§ **Supplied material**
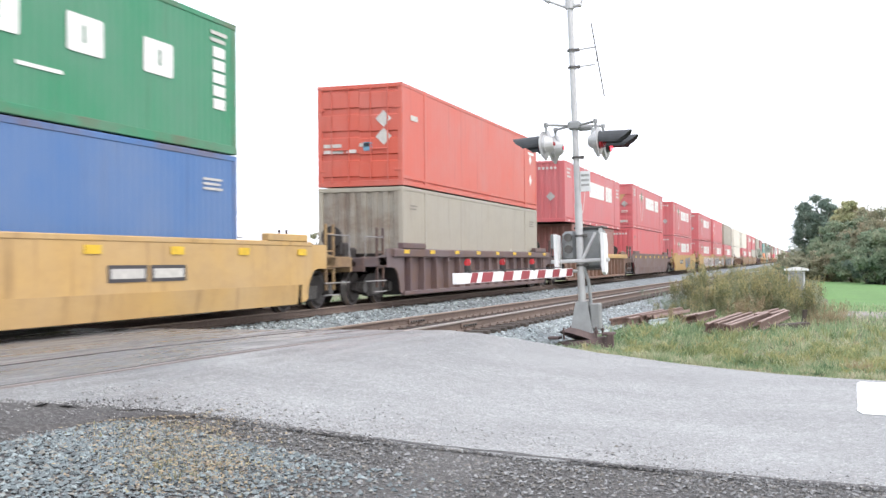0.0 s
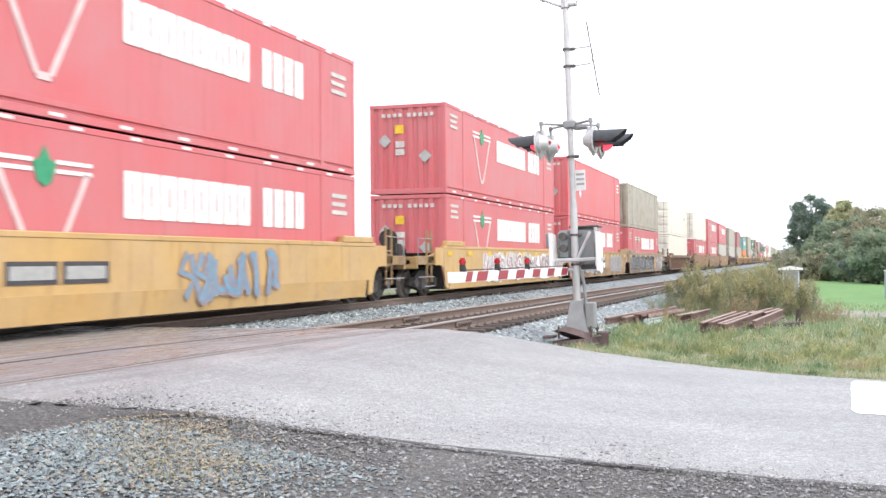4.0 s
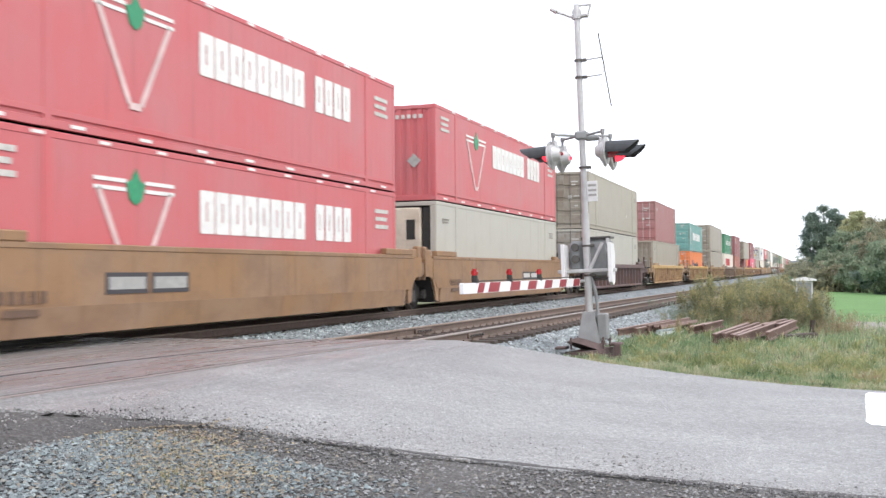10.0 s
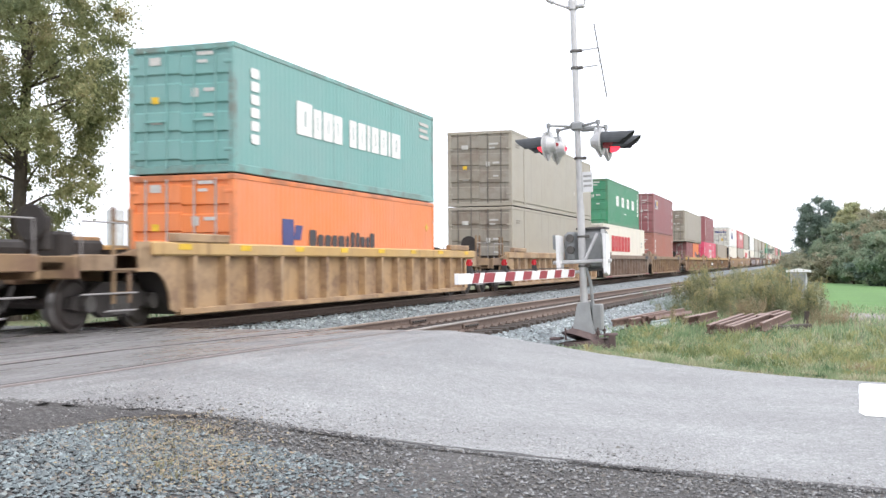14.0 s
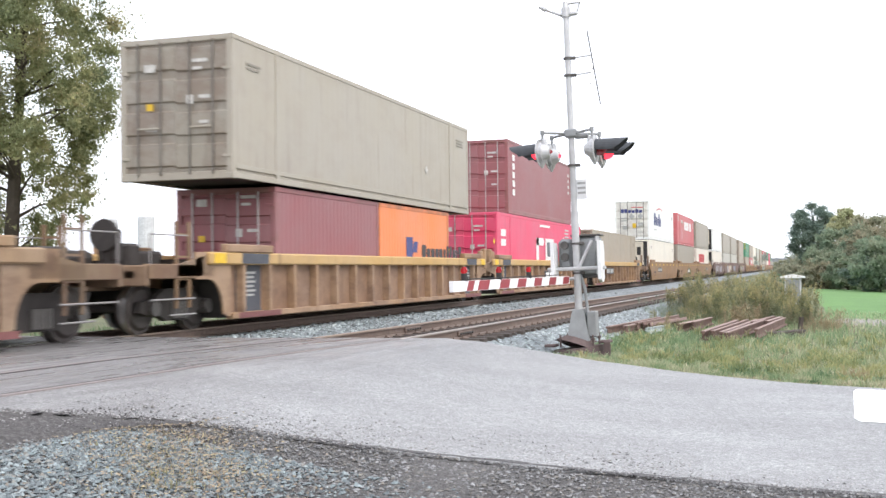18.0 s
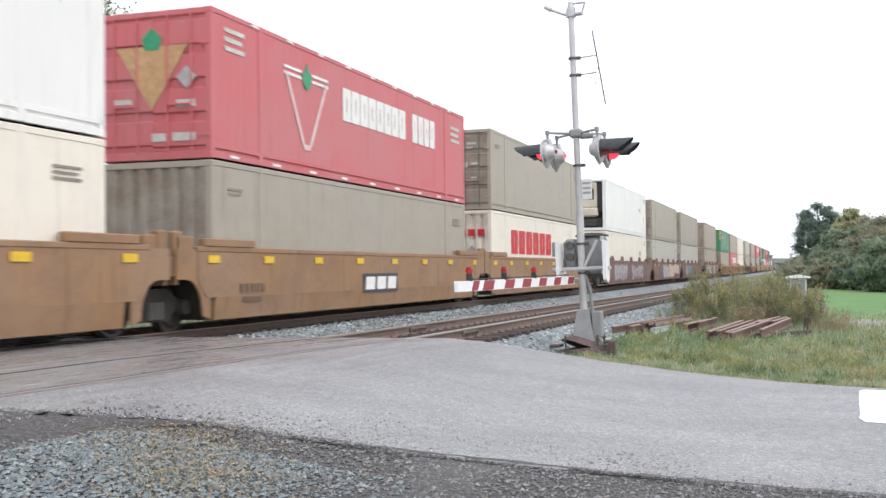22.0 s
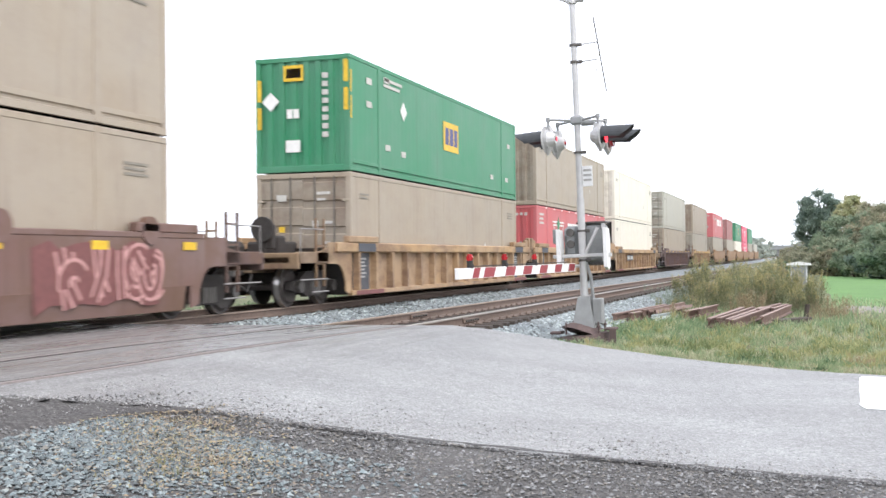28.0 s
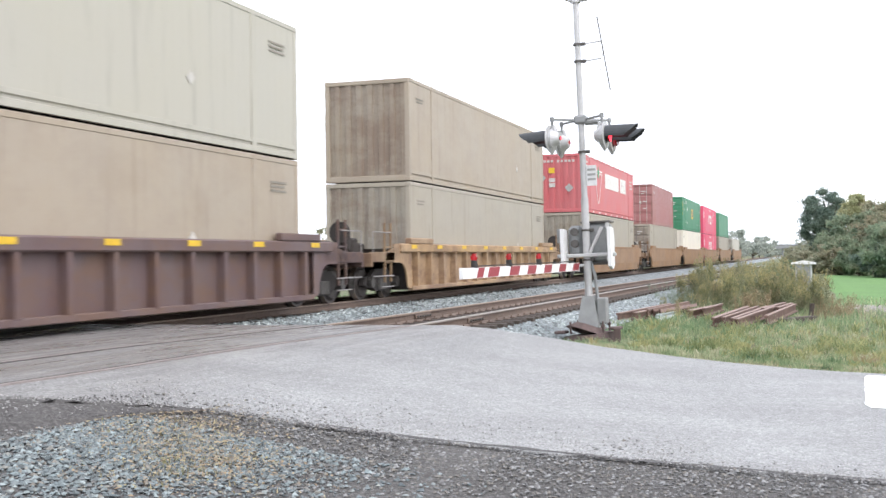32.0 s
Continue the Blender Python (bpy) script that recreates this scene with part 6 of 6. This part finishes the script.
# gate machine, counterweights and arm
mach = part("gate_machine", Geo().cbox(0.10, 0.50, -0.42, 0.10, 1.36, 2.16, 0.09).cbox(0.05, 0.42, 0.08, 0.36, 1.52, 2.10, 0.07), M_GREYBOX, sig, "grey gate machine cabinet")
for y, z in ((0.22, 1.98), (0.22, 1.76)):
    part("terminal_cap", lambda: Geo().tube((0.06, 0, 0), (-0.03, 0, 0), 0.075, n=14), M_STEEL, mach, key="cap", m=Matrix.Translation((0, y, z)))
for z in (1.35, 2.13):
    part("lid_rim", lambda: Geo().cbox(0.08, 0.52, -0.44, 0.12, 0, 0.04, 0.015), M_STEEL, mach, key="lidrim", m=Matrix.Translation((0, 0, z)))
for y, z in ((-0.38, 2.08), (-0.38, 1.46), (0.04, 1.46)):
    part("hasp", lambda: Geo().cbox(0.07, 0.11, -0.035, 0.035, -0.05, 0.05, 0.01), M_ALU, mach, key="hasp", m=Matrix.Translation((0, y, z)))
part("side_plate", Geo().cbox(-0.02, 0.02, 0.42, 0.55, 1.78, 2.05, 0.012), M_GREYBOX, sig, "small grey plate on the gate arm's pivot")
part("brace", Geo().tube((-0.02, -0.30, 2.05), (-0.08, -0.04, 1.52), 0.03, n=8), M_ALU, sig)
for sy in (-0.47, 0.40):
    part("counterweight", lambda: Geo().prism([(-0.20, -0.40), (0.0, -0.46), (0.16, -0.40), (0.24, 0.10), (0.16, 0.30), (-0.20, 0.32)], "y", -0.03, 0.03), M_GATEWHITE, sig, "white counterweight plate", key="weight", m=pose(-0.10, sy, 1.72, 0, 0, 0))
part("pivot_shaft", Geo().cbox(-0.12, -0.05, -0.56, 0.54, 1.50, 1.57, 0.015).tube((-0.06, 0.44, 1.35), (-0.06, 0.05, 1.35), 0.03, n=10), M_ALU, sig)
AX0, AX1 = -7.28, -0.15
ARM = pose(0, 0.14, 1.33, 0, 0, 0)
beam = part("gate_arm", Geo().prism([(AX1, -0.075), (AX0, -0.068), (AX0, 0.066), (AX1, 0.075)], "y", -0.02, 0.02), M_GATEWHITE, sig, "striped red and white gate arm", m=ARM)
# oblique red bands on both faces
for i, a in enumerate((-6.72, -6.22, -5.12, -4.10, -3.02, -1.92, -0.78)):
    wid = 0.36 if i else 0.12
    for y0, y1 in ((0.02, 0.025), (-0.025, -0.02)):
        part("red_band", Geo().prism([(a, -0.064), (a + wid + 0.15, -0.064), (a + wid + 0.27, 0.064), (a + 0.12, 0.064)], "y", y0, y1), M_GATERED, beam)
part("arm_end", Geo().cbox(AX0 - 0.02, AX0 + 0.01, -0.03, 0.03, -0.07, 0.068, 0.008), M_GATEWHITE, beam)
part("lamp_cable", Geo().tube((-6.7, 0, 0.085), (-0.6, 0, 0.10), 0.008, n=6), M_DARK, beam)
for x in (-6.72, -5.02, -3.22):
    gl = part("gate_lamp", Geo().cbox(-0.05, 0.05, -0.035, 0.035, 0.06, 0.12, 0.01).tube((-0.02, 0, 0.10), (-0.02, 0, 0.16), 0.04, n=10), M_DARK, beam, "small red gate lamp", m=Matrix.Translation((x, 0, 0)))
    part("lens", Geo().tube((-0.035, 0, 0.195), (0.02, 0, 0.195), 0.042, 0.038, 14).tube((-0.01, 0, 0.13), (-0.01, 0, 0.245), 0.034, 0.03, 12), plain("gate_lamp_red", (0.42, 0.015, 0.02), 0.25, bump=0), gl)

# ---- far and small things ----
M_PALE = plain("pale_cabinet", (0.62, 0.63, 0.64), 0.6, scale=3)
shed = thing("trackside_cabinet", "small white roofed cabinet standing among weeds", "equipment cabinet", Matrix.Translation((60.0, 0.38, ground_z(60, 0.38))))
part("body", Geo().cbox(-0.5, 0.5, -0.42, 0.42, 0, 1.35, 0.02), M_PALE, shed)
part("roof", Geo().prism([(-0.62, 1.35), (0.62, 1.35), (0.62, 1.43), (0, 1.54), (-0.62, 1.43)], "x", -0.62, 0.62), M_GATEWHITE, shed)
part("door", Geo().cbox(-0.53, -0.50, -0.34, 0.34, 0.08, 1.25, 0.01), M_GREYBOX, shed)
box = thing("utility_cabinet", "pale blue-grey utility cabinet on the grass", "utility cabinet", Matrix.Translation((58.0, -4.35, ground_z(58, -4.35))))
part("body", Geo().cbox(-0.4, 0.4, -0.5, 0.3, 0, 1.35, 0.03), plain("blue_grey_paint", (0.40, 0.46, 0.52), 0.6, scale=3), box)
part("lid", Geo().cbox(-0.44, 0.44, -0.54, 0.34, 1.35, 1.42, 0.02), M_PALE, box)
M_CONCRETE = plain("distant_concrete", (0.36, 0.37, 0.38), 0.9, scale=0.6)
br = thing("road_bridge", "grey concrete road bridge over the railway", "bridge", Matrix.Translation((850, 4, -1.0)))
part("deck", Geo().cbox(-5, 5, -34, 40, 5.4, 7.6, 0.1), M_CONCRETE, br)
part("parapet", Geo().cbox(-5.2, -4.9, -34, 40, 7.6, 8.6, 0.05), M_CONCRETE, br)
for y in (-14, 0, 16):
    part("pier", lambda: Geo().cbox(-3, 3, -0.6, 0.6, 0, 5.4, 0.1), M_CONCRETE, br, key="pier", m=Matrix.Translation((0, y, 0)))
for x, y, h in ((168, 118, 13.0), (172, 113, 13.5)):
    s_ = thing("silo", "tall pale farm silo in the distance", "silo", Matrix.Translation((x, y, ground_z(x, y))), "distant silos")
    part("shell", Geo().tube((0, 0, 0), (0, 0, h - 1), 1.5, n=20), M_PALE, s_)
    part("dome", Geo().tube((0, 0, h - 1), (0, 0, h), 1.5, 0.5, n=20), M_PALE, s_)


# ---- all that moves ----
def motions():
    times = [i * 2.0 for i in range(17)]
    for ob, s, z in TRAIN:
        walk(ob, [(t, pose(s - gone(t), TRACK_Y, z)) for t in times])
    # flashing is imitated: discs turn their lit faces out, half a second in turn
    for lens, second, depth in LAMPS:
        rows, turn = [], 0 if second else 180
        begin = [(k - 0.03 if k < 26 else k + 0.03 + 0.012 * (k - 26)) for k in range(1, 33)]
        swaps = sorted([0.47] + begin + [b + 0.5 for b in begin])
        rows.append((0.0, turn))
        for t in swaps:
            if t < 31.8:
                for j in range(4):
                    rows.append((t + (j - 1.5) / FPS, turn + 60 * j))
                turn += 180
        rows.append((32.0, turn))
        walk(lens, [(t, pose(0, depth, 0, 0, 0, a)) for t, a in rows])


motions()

§ **Written task**
Leaving the pictures aside, transcribe the entire listing exactly.

§ **Full solution**
0.0 s
4.0 s
10.0 s
14.0 s
18.0 s
22.0 s
28.0 s
32.0 s
Continue the Blender Python (bpy) script that recreates this scene with part 6 of 6. This part finishes the script.
# gate machine, counterweights and arm
mach = part("gate_machine", Geo().cbox(0.10, 0.50, -0.42, 0.10, 1.36, 2.16, 0.09).cbox(0.05, 0.42, 0.08, 0.36, 1.52, 2.10, 0.07), M_GREYBOX, sig, "grey gate machine cabinet")
for y, z in ((0.22, 1.98), (0.22, 1.76)):
    part("terminal_cap", lambda: Geo().tube((0.06, 0, 0), (-0.03, 0, 0), 0.075, n=14), M_STEEL, mach, key="cap", m=Matrix.Translation((0, y, z)))
for z in (1.35, 2.13):
    part("lid_rim", lambda: Geo().cbox(0.08, 0.52, -0.44, 0.12, 0, 0.04, 0.015), M_STEEL, mach, key="lidrim", m=Matrix.Translation((0, 0, z)))
for y, z in ((-0.38, 2.08), (-0.38, 1.46), (0.04, 1.46)):
    part("hasp", lambda: Geo().cbox(0.07, 0.11, -0.035, 0.035, -0.05, 0.05, 0.01), M_ALU, mach, key="hasp", m=Matrix.Translation((0, y, z)))
part("side_plate", Geo().cbox(-0.02, 0.02, 0.42, 0.55, 1.78, 2.05, 0.012), M_GREYBOX, sig, "small grey plate on the gate arm's pivot")
part("brace", Geo().tube((-0.02, -0.30, 2.05), (-0.08, -0.04, 1.52), 0.03, n=8), M_ALU, sig)
for sy in (-0.47, 0.40):
    part("counterweight", lambda: Geo().prism([(-0.20, -0.40), (0.0, -0.46), (0.16, -0.40), (0.24, 0.10), (0.16, 0.30), (-0.20, 0.32)], "y", -0.03, 0.03), M_GATEWHITE, sig, "white counterweight plate", key="weight", m=pose(-0.10, sy, 1.72, 0, 0, 0))
part("pivot_shaft", Geo().cbox(-0.12, -0.05, -0.56, 0.54, 1.50, 1.57, 0.015).tube((-0.06, 0.44, 1.35), (-0.06, 0.05, 1.35), 0.03, n=10), M_ALU, sig)
AX0, AX1 = -7.28, -0.15
ARM = pose(0, 0.14, 1.33, 0, 0, 0)
beam = part("gate_arm", Geo().prism([(AX1, -0.075), (AX0, -0.068), (AX0, 0.066), (AX1, 0.075)], "y", -0.02, 0.02), M_GATEWHITE, sig, "striped red and white gate arm", m=ARM)
# oblique red bands on both faces
for i, a in enumerate((-6.72, -6.22, -5.12, -4.10, -3.02, -1.92, -0.78)):
    wid = 0.36 if i else 0.12
    for y0, y1 in ((0.02, 0.025), (-0.025, -0.02)):
        part("red_band", Geo().prism([(a, -0.064), (a + wid + 0.15, -0.064), (a + wid + 0.27, 0.064), (a + 0.12, 0.064)], "y", y0, y1), M_GATERED, beam)
part("arm_end", Geo().cbox(AX0 - 0.02, AX0 + 0.01, -0.03, 0.03, -0.07, 0.068, 0.008), M_GATEWHITE, beam)
part("lamp_cable", Geo().tube((-6.7, 0, 0.085), (-0.6, 0, 0.10), 0.008, n=6), M_DARK, beam)
for x in (-6.72, -5.02, -3.22):
    gl = part("gate_lamp", Geo().cbox(-0.05, 0.05, -0.035, 0.035, 0.06, 0.12, 0.01).tube((-0.02, 0, 0.10), (-0.02, 0, 0.16), 0.04, n=10), M_DARK, beam, "small red gate lamp", m=Matrix.Translation((x, 0, 0)))
    part("lens", Geo().tube((-0.035, 0, 0.195), (0.02, 0, 0.195), 0.042, 0.038, 14).tube((-0.01, 0, 0.13), (-0.01, 0, 0.245), 0.034, 0.03, 12), plain("gate_lamp_red", (0.42, 0.015, 0.02), 0.25, bump=0), gl)

# ---- far and small things ----
M_PALE = plain("pale_cabinet", (0.62, 0.63, 0.64), 0.6, scale=3)
shed = thing("trackside_cabinet", "small white roofed cabinet standing among weeds", "equipment cabinet", Matrix.Translation((60.0, 0.38, ground_z(60, 0.38))))
part("body", Geo().cbox(-0.5, 0.5, -0.42, 0.42, 0, 1.35, 0.02), M_PALE, shed)
part("roof", Geo().prism([(-0.62, 1.35), (0.62, 1.35), (0.62, 1.43), (0, 1.54), (-0.62, 1.43)], "x", -0.62, 0.62), M_GATEWHITE, shed)
part("door", Geo().cbox(-0.53, -0.50, -0.34, 0.34, 0.08, 1.25, 0.01), M_GREYBOX, shed)
box = thing("utility_cabinet", "pale blue-grey utility cabinet on the grass", "utility cabinet", Matrix.Translation((58.0, -4.35, ground_z(58, -4.35))))
part("body", Geo().cbox(-0.4, 0.4, -0.5, 0.3, 0, 1.35, 0.03), plain("blue_grey_paint", (0.40, 0.46, 0.52), 0.6, scale=3), box)
part("lid", Geo().cbox(-0.44, 0.44, -0.54, 0.34, 1.35, 1.42, 0.02), M_PALE, box)
M_CONCRETE = plain("distant_concrete", (0.36, 0.37, 0.38), 0.9, scale=0.6)
br = thing("road_bridge", "grey concrete road bridge over the railway", "bridge", Matrix.Translation((850, 4, -1.0)))
part("deck", Geo().cbox(-5, 5, -34, 40, 5.4, 7.6, 0.1), M_CONCRETE, br)
part("parapet", Geo().cbox(-5.2, -4.9, -34, 40, 7.6, 8.6, 0.05), M_CONCRETE, br)
for y in (-14, 0, 16):
    part("pier", lambda: Geo().cbox(-3, 3, -0.6, 0.6, 0, 5.4, 0.1), M_CONCRETE, br, key="pier", m=Matrix.Translation((0, y, 0)))
for x, y, h in ((168, 118, 13.0), (172, 113, 13.5)):
    s_ = thing("silo", "tall pale farm silo in the distance", "silo", Matrix.Translation((x, y, ground_z(x, y))), "distant silos")
    part("shell", Geo().tube((0, 0, 0), (0, 0, h - 1), 1.5, n=20), M_PALE, s_)
    part("dome", Geo().tube((0, 0, h - 1), (0, 0, h), 1.5, 0.5, n=20), M_PALE, s_)


# ---- all that moves ----
def motions():
    times = [i * 2.0 for i in range(17)]
    for ob, s, z in TRAIN:
        walk(ob, [(t, pose(s - gone(t), TRACK_Y, z)) for t in times])
    # flashing is imitated: discs turn their lit faces out, half a second in turn
    for lens, second, depth in LAMPS:
        rows, turn = [], 0 if second else 180
        begin = [(k - 0.03 if k < 26 else k + 0.03 + 0.012 * (k - 26)) for k in range(1, 33)]
        swaps = sorted([0.47] + begin + [b + 0.5 for b in begin])
        rows.append((0.0, turn))
        for t in swaps:
            if t < 31.8:
                for j in range(4):
                    rows.append((t + (j - 1.5) / FPS, turn + 60 * j))
                turn += 180
        rows.append((32.0, turn))
        walk(lens, [(t, pose(0, depth, 0, 0, 0, a)) for t, a in rows])


motions()